Don't you mean "the combination of a pedal and a sensor"?

Posted by: Chris | April 11, 2007 9:39 AM

It will be interesting to note that many inventions become obvious things to do once someone has done it. but many past achievements have been ridiculed as unworkable "balderdash" like flying machines, cotton gins etc.

Posted by: Jess | April 12, 2007 10:14 PM

What role of the Internet in the modern world?
We shall talk about

Posted by: WriglyB | April 24, 2007 4:33 AM

It is about time that the US Supreme Court has taken a stand on corporate interest by limiting the extension of patent rights ("Supreme Court changes "obvious" test for patents" 1/4/7). It is in everyones interest that inventors are rewarded for the fruits of their labors.
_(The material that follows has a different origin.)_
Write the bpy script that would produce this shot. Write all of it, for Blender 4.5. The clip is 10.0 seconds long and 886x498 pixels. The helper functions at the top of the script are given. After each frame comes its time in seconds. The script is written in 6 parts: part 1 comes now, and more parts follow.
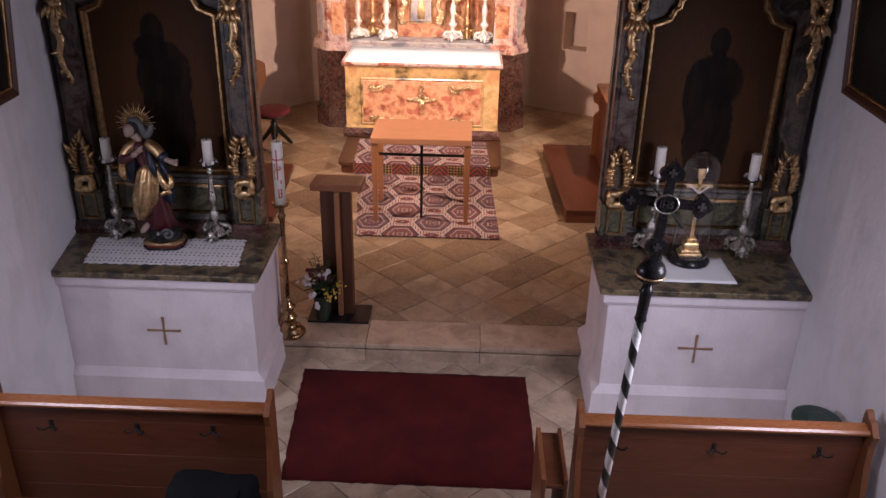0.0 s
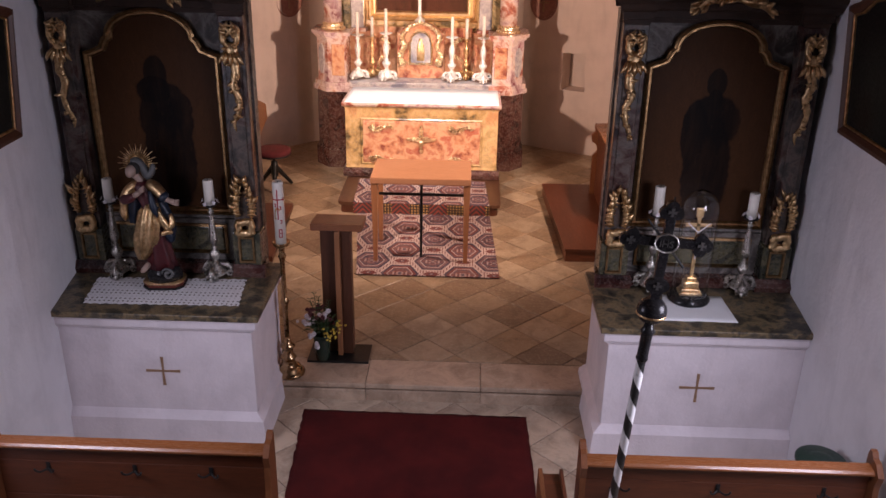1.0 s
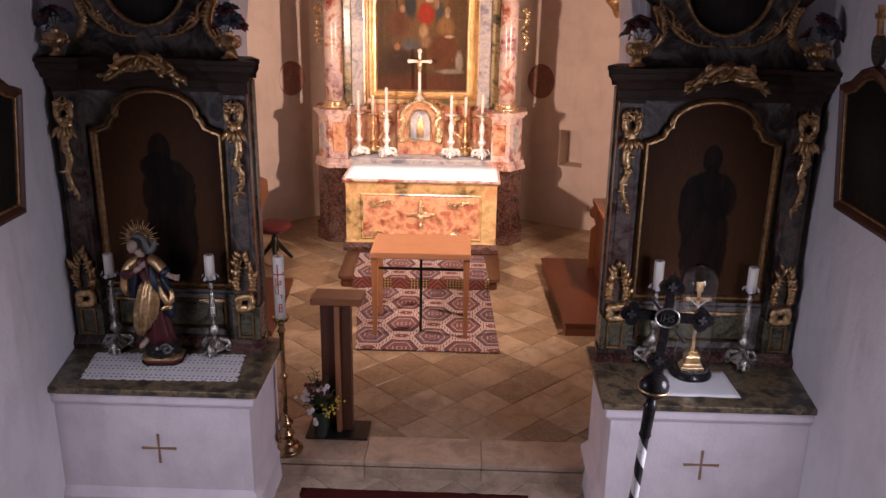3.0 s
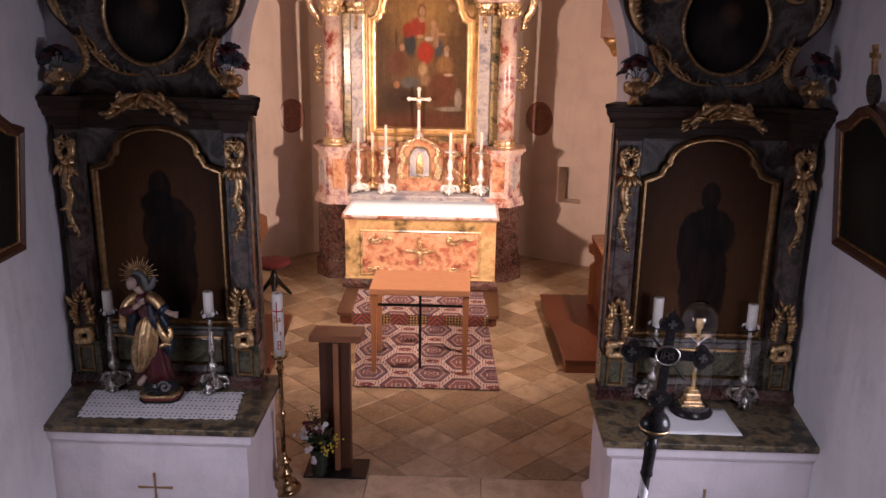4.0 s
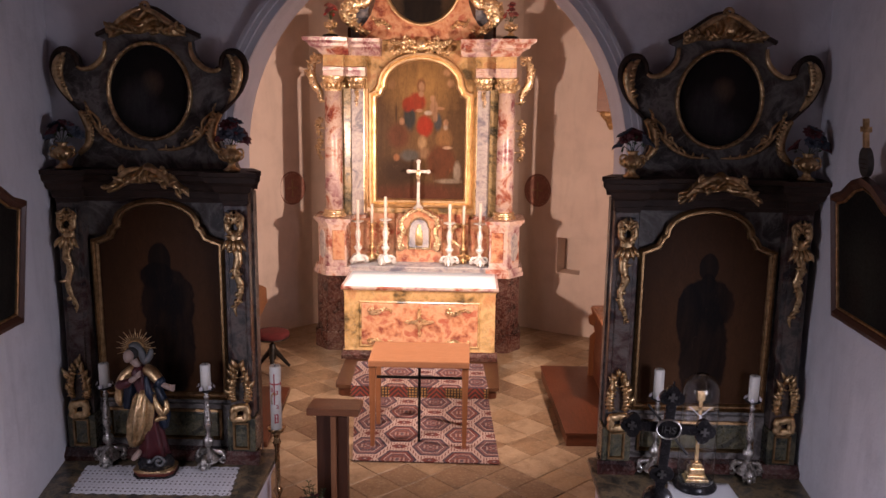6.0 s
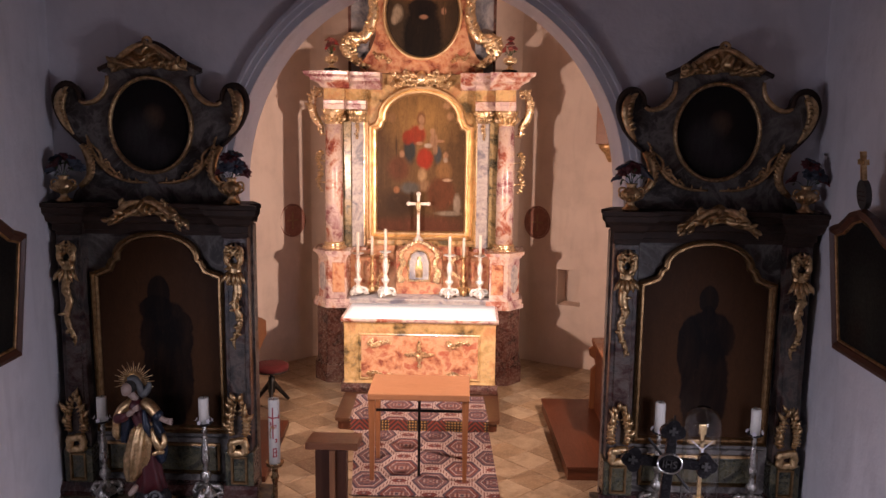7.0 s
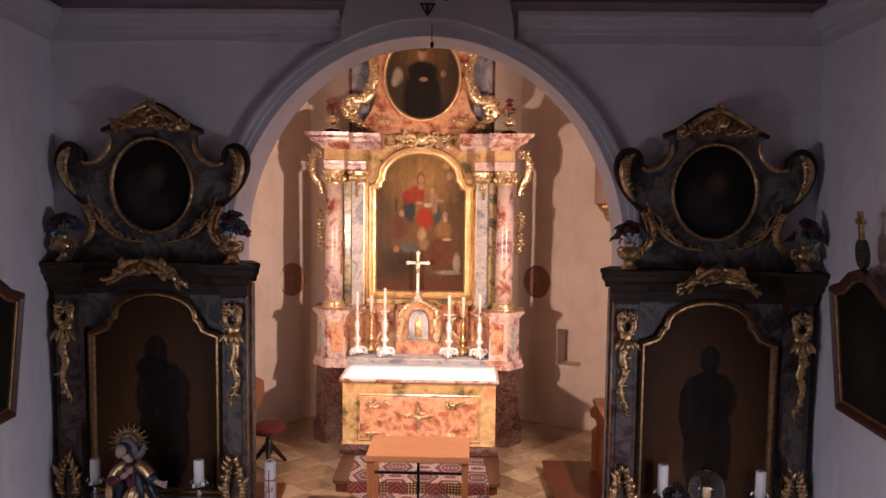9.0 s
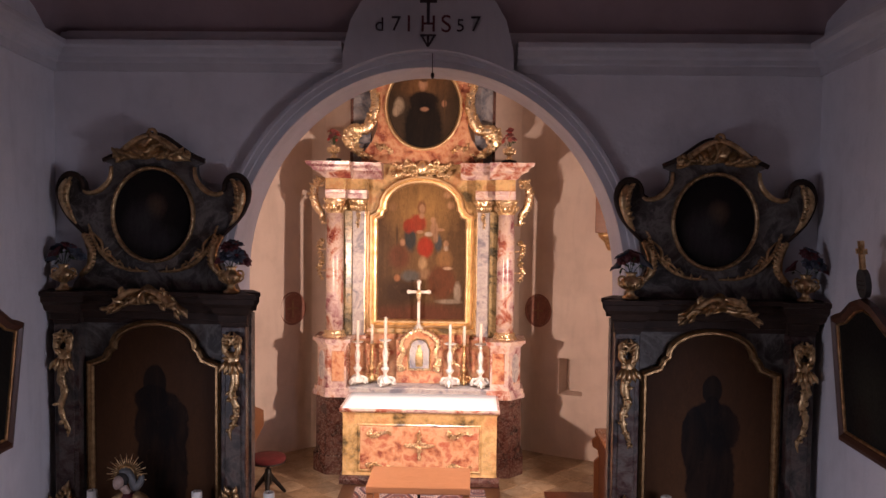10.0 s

However, it is not in the public's interests when that reward impinges upon the ability of others to conduct research and innovation. Justice Kennedy was correcting in suggesting that excessively extensions to patents rights have the possibility of stifling the progress of the useful arts. One just has to look at the biotechnology sector, where research has become exponentially more expensive with each coming year and with each round of royalty payments.

The next step for our courts and governments is to reduce the length of patents. The rate of technological development has speedup and there is no reason to extend patent terms. By reducing them, we promote the common progress of open knowledge and the betterment of humanity.